We spent hours in the hot sun digging up a pipe that some absolute genius had laid on an incline. Yes, you read that right – the sewage pipe went uphill. Physics says no, common sense says no, yet here we were knee-deep in dirt proving both points.

New pipe, a bit of know-how (all Maree), and we finally got their shit sorted. Literally. I’ll tell ya what though, the smell wasn’t winning any awards.

When the tools were down, we legged it to the river for a much-needed dunk. The cold water hit like a reset button after all that hot, stinky graft.

Afternoons here are always the same – lazy, slow, easy. We just flop around till feed time at 7pm, then laze some more. Life’s not bad when you’re earning your dinner one sewage pipe at a time.

Gad Gha Kum - El Mensajero Lodge - Rest is not being lazy!

This place has been the perfect spot to rest my arm. Afternoons here are for one thing only – rest – and we’ve loved it.
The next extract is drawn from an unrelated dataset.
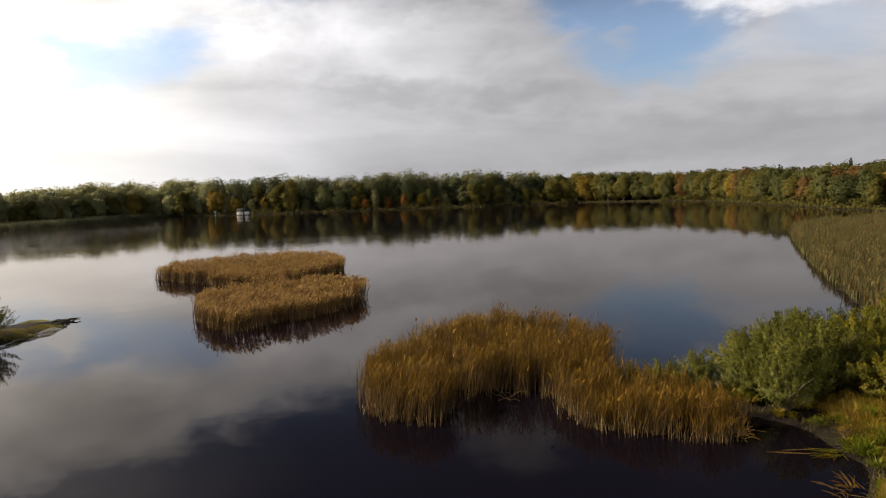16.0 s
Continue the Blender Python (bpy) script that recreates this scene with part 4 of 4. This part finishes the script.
# ---- woods round the lake ----
def lobes_of(rng, tall, low, wide):
    """Centres and radii of the rounded leaf masses that make up one domed crown."""
    n = rng.randint(13, 18)
    up = 1.0 - 1.95 * (np.arange(n) + rng.rand(n)) / n
    a = np.arange(n) * 2.4 + rng.uniform(-0.5, 0.5, n)
    half = 0.5 * (0.97 - low) * tall
    ring = np.sqrt(1.0 - np.clip(up, -0.98, 0.98) ** 2)
    reach = tall * wide * rng.uniform(0.45, 0.85, n)
    r = tall * wide * rng.uniform(0.42, 0.72, n)
    c = np.column_stack([reach * ring * np.cos(a), reach * ring * np.sin(a), low * tall + half + (half - 0.8 * r) * up * rng.uniform(0.85, 1.05, n)])
    c[:, 2] = np.maximum(c[:, 2], r * 0.8)
    return c, r


def crown_leaves(rng, c, r, n, leaf, tall):
    k = rng.choice(len(c), n, p=r ** 2 / (r ** 2).sum())
    d = rng.normal(size=(n, 3))
    d /= np.linalg.norm(d, axis=1)[:, None]
    bumpy = 1 + 0.16 * np.sin(5 * d[:, 0] + 3 * k) * np.cos(4 * d[:, 1] + k) + 0.12 * np.sin(9 * d[:, 2] + 2 * k)
    at = c[k] + d * (r[k] * bumpy * rng.uniform(0.76, 1.0, n))[:, None] * np.array([1.0, 1.0, 0.9])
    out = 0.7 * d + 1.1 * (at - np.array([0, 0, 0.4 * tall])) / (0.3 * tall) + np.array([0, 0, 0.25])
    return at, out


def tree(seed, tall, shape, n, leaf):
    """A trunk with limbs, each carrying a rounded mass of leaves."""
    rng = np.random.RandomState(seed)
    t = thing("tree", "broad-leaved tree in autumn leaf on the lake shore", "tree", "trees on the far shore")
    low, wide = shape
    c, r = lobes_of(rng, tall, low, wide)
    s = np.linspace(0, 1, 7)
    trunk = np.column_stack([rng.normal(0, 0.02) * tall * s, rng.normal(0, 0.02) * tall * s, tall * 0.84 * s])
    limbs = [tube(trunk, np.interp(s, (0, 1), (0.020 * tall, 0.004 * tall)), 6)]
    for e in c:
        o = np.array([np.interp(max(0.12, e[2] / tall - 0.12), s * 0.84, trunk[:, k]) for k in range(3)])
        limbs.append(tube([o, (o + e) / 2 + (0, 0, 0.02 * tall), e], (0.007 * tall, 0.005 * tall, 0.002 * tall), 4))
    part("trunk", join(*limbs), BARK, t)
    at, out = crown_leaves(rng, c, r, n, leaf, tall)
    part("crown", leaves(at, leaf * rng.uniform(0.8, 1.5, n), leaf * 0.9, rng, outward=out, lie=0.6), CROWN_GREEN, t)
    return t


def pine(seed, tall, n):
    """A bare stem with tiers of drooping boughs that thin out towards the tip."""
    rng = np.random.RandomState(seed)
    t = thing("pine", "dark pine standing above the broad-leaved trees", "tree", "pines in the woods")
    s = np.linspace(0, 1, 6)
    part("trunk", tube(np.column_stack([0 * s, 0 * s, tall * s]), np.interp(s, (0, 1), (0.2, 0.03)), 6), BARK, t)
    tiers = np.sort(rng.uniform(0.42, 0.98, 15))
    tier = rng.randint(0, 15, n)
    arm = rng.randint(0, 5, n)
    way = rng.uniform(0, 2 * np.pi, (15, 5))[tier, arm]
    reach = (rng.uniform(0.45, 1.1, (15, 5)) * (tall * 0.135 * (1.06 - tiers[:, None]) ** 0.7))[tier, arm]
    r = reach * rng.rand(n) ** 0.6
    c = np.column_stack([r * np.cos(way), r * np.sin(way), tall * tiers[tier] - 0.25 * r]) + rng.normal(0, 0.16, (n, 3))
    part("crown", leaves(c, 0.6, 0.28, rng, outward=np.column_stack([np.cos(way), np.sin(way), 0.8 + 0 * way])), CROWN_PINE, t)
    return t


SHAPES = ((0.0, 0.27), (0.04, 0.23), (-0.04, 0.30), (0.03, 0.28), (-0.02, 0.21), (0.02, 0.29), (0.06, 0.25), (-0.02, 0.26))
oaks = [tree(101 + i, 18.0, sh, 5600, 0.64) for i, sh in enumerate(SHAPES)]
pines = [pine(131, 19.0, 1500), pine(132, 17.0, 1400)]
WOOD_LINE = [(-420, 60), (-300, 130), (-200, 215), (-214, 290), (-225, 400), (-227, 480), (-221, 560), (-205, 684), (-150, 672), (-112, 662), (-60, 660), (0, 662), (75, 668),
             (158, 686), (176, 676), (214, 622), (233, 560), (226, 492), (214, 402), (209, 360), (206, 328), (212, 300), (240, 270), (320, 240)]


def wood_height(x, y):
    """How tall the woods stand, by the stretch of shore."""
    return (1.05 + 0.12 * noise.noise((x * 0.018, y * 0.018, 4.0))) * stand_height(x, y)


def stand_height(x, y):
    if x > 100 and y < 680:
        return float(np.interp(y, (240, 330, 400, 490, 560, 620, 680), (15.0, 17.5, 19.0, 20.5, 22.0, 23.0, 25.0)))
    if x < -190:
        return float(np.interp(y, (60, 215, 285, 360, 430, 500, 577, 621, 684), (8.0, 9.5, 11.8, 15.5, 19.0, 21.5, 24.5, 27.5, 31.0)))
    return float(np.interp(x, (-190, -150, 0, 80, 160), (31.0, 31.0, 31.0, 29.0, 26.0)))


def plant(k, x, y, tall, mat, rng):
    t = copy_thing(k, pose(x, y, 0.3, 0, 0, rng.uniform(0, 360)) @ Matrix.Diagonal((*(tall / 18.0 * rng.uniform(0.85, 1.35) * rng.uniform(0.95, 1.05, 2)), tall / 18.0, 1)))
    crown = [c for c in t.children if c.name.startswith("crown")][0]
    crown.material_slots[0].link = "OBJECT"
    crown.material_slots[0].material = mat
    return t


def woods():
    rng = np.random.RandomState(202)
    line = along(WOOD_LINE, 1.0)
    way = np.gradient(line, axis=0)
    way /= np.hypot(*way.T)[:, None]
    back = np.column_stack([-way[:, 1], way[:, 0]])
    spots = []
    for row, (gap, off) in enumerate(((10.5, 0.0), (8.0, 7.5), (8.0, 15.0), (9.0, 23.0))):
        i = 0.0
        while i < len(line) - 1:
            k = int(i)
            spots.append((line[k] + back[k] * (off + rng.normal(0, 1.4)), row))
            i += gap * rng.uniform(0.6, 1.45)
    for i in range(26):        # the corner of the lake, where the two woods meet
        spots.append((np.array((rng.uniform(-240, -150), rng.uniform(690, 730))), 2 + i % 2))
    masses = {"green_crowns": [], "olive_crowns": [], "dull_crowns": [], "pale_crowns": []}
    for (x, y), row in spots:
        if y < 120 or (x > 232 and y < 285):
            continue
        right, west, rusty = x > 150, x < -150, -22 < x < 50 and y > 500
        h = wood_height(x, y)
        if row == 0 or (row == 1 and right):
            if right:
                tall = h * (rng.uniform(0.65, 0.98) if row == 0 else rng.uniform(0.85, 1.02))
                mat = (CROWN_GREEN, CROWN_OLIVE, CROWN_YELLOW)[rng.choice(3, p=(0.58, 0.34, 0.08))]
                if rng.rand() < 0.12:
                    mat = CROWN_BROWN
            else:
                # away from the right-hand shore, painted haze lightens many of the crowns
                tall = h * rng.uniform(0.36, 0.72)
                mat = (CROWN_HAZED, CROWN_OLIVE, CROWN_YELLOW, CROWN_HAZED_GREEN)[rng.choice(4, p=(0.50, 0.22, 0.24, 0.04) if west else (0.04, 0.40, 0.30, 0.26))]
                if rusty and rng.rand() < 0.55:
                    mat, tall = CROWN_RUST, tall * 0.8
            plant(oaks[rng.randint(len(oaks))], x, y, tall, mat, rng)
            continue
        tall = h * (rng.uniform(0.72, 0.95), rng.uniform(0.84, 1.02), rng.uniform(0.92, 1.06))[row - 1]
        c, r = lobes_of(rng, tall, rng.uniform(0.05, 0.28), rng.uniform(0.19, 0.29))
        at, out = crown_leaves(rng, c, r, 1750 if row == 1 else 1500, 1.2, tall)
        # back rows west and north: mostly crowns with haze in their colour
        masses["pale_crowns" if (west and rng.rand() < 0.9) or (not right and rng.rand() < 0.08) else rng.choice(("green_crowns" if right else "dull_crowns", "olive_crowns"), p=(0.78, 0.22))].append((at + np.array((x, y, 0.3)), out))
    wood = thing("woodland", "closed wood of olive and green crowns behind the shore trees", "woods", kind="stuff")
    for name, mat in (("green_crowns", CROWN_GREEN), ("olive_crowns", CROWN_OLIVE), ("dull_crowns", CROWN_HAZED_GREEN), ("pale_crowns", CROWN_HAZED)):
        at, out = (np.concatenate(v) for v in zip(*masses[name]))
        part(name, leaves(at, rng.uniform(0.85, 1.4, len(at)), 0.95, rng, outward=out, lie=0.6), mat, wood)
    for i, k in enumerate(oaks):
        k.matrix_basis = pose(-90 + i * 18, 665, 0.3, 0, 0, 50 * i) @ Matrix.Scale(0.95, 4)
    for i in range(16):
        y = rng.choice((428, 447, 470, 495)) + rng.normal(0, 7)
        x = np.interp(y, (300, 360, 402, 492), (220, 222, 227, 239)) + rng.uniform(2, 14)
        copy_thing(pines[i % 2], pose(x, y, 0.3, 0, 0, rng.uniform(0, 360)) @ Matrix.Diagonal((0.9, 0.9, rng.uniform(1.0, 1.18), 1)))
    pines[0].location, pines[1].location = (240, 436, 0.3), (246, 468, 0.3)


woods()


def shore_fringe():
    """Reeds and brush at the foot of the trees."""
    rng = np.random.RandomState(55)
    t = thing("shore_fringe", "pale reeds and low brush at the foot of the far woods", "brush", kind="stuff")
    line = along([(192, 328), (197, 360), (202, 402), (214, 492), (222, 560), (205, 615), (160, 672), (75, 655), (0, 650), (-60, 648), (-104, 650)], 0.4)
    p = line + rng.normal(0, 1.0, line.shape) + (1.2, 1.2)
    b = np.column_stack([p, np.zeros(len(p))])
    part("reeds", blades(b, rng.uniform(0.6, 1.6, len(p)), 0.22, rng.uniform(0, 6.3, len(p)), rng.uniform(0.05, 0.5, len(p)), 2, rng=rng), MARSH, t)
    line = along([(196, 326), (201, 360), (206, 402), (218, 492), (226, 560), (209, 617), (164, 676), (75, 659), (0, 654), (-60, 652), (-112, 654), (-186, 680), (-212, 560), (-217, 480), (-215, 400), (-205, 290), (-192, 215)], 0.10)
    p = line + rng.normal(0, 2.0, line.shape) + (3.0, 3.0)
    c = np.column_stack([p, rng.uniform(0.1, 4.0, len(p)) * (0.6 + 0.5 * np.sin(line[:, 0] * 0.21 + line[:, 1] * 0.17))])
    part("brush", leaves(c, 1.3, 0.8, rng), CROWN_OLIVE, t)


shore_fringe()


# ---- the boathouse and the post by it ----
def boathouse():
    h = thing("boathouse", "white boarded boathouse with a dark door and roof at the water", "boathouse", at=(-113.0, 644.0, 0))
    part("deck", box(-4.4, -2.6, -0.4, 4.4, 3.0, 0.35), DARK_BOARD, h)
    part("wall", box(-3.9, -2.2, 0.35, 0.35, 2.6, 2.6), WHITE_WALL, h)
    part("wall", box(1.45, -2.2, 0.35, 3.9, 2.6, 2.6), WHITE_WALL, h)
    part("wall", box(0.35, -1.7, 2.5, 1.45, 2.6, 2.6), WHITE_WALL, h)
    d = part("door", box(0.36, -1.9, 0.35, 1.44, -1.82, 2.5), DARK_BOARD, h)
    part("handle", box(0.46, -1.96, 1.3, 0.56, -1.904, 1.42), TWIG, d)
    v = np.array([(-4.3, -3.0, 2.5), (4.3, -3.0, 2.5), (4.3, 3.4, 2.5), (-4.3, 3.4, 2.5), (-3.9, 0.2, 4.9), (3.9, 0.2, 4.9)])
    part("roof", (v, [(0, 1, 5, 4), (2, 3, 4, 5), (3, 2, 1, 0)], [(1, 2, 5), (3, 0, 4)]), ROOF_DARK, h)
    h.scale = (1.12, 1.12, 1.12)
    for x in (-2.6, -1.2):
        w = part("window", box(x - 0.30, -2.25, 1.45, x + 0.30, -2.204, 2.15), DARK_BOARD, h)
        part("frame", join(box(x - 0.38, -2.27, 1.37, x - 0.304, -2.204, 2.23), box(x + 0.304, -2.27, 1.37, x + 0.38, -2.204, 2.23),
                           box(x - 0.30, -2.27, 2.154, x + 0.30, -2.204, 2.23), box(x - 0.30, -2.27, 1.37, x + 0.30, -2.204, 1.446)), WHITE_WALL, w)


boathouse()


def marker():
    m = thing("channel_marker", "faded teal marker post standing in the water", "marker post", at=(-134.0, 640.0, 0))
    part("post", tube([(0, 0, -0.6), (0, 0, 2.0), (0, 0, 3.0)], (0.25, 0.22, 0.2), 8), TEAL_PAINT, m)
    part("topmark", box(-0.5, -0.12, 2.4, 0.5, 0.12, 3.6), TEAL_PAINT, m)


marker()


# ---- leaves and feathers afloat ----
def afloat():
    rng = np.random.RandomState(66)
    n = 420
    p = np.column_stack([rng.uniform(-35, 42, n), rng.uniform(8, 105, n)])
    p = p[(depth_in(LAKE, p) > 0.8) & ~inside(STRIP, p)]
    V = []
    for x, y in p:
        a, l = rng.uniform(0, 6.3), rng.uniform(0.025, 0.085)
        for k, (u, w, z) in enumerate(((-1, 0, 0.012), (0, 0.45, 0.006), (1, 0, 0.022), (0, -0.45, 0.006))):
            V.append((x + l * (u * math.cos(a) - w * math.sin(a)), y + l * (u * math.sin(a) + w * math.cos(a)), z))
    ob = new("floating_leaves", mesh_of("floating_leaves", V, np.arange(len(V)).reshape(-1, 4), mat=PALE_LEAF))
    tagged(ob, "pale fallen leaves scattered on the still water", "leaves", kind="stuff")


afloat()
Honestly, I think our bodies have enjoyed the downtime too.

But with only two days left, “rest” wasn’t really on the cards. Maree decided she could fix the restaurant’s sewage problem, which made me her trusty apprentice. Translation: digging trenches and hauling up drain pipes in the blazing sun. Every time the owners walked past and saw how much we’d done, they looked quietly stunned. We’re fast. Too fast for them, maybe.

The thing about us – we work. We smash through jobs. Maree is a machine at getting things done, while I’m the ideas girl, the one who can dream up a fix on the fly. Put that together and you’ve got one hell of a team.

By midday it was stupidly hot, so we followed our now-daily ritual – plunge into the cool river before lunch like a couple of jungle Wim Hofs. Then it was back to our “usual positions” on the porch. I dozed in the hammock, Maree fell down some internet rabbit holes.

Some might call it lazy. I call it healing. We’re ready to move again, ready for new adventures… but we’ll be sad to leave this place and these people behind.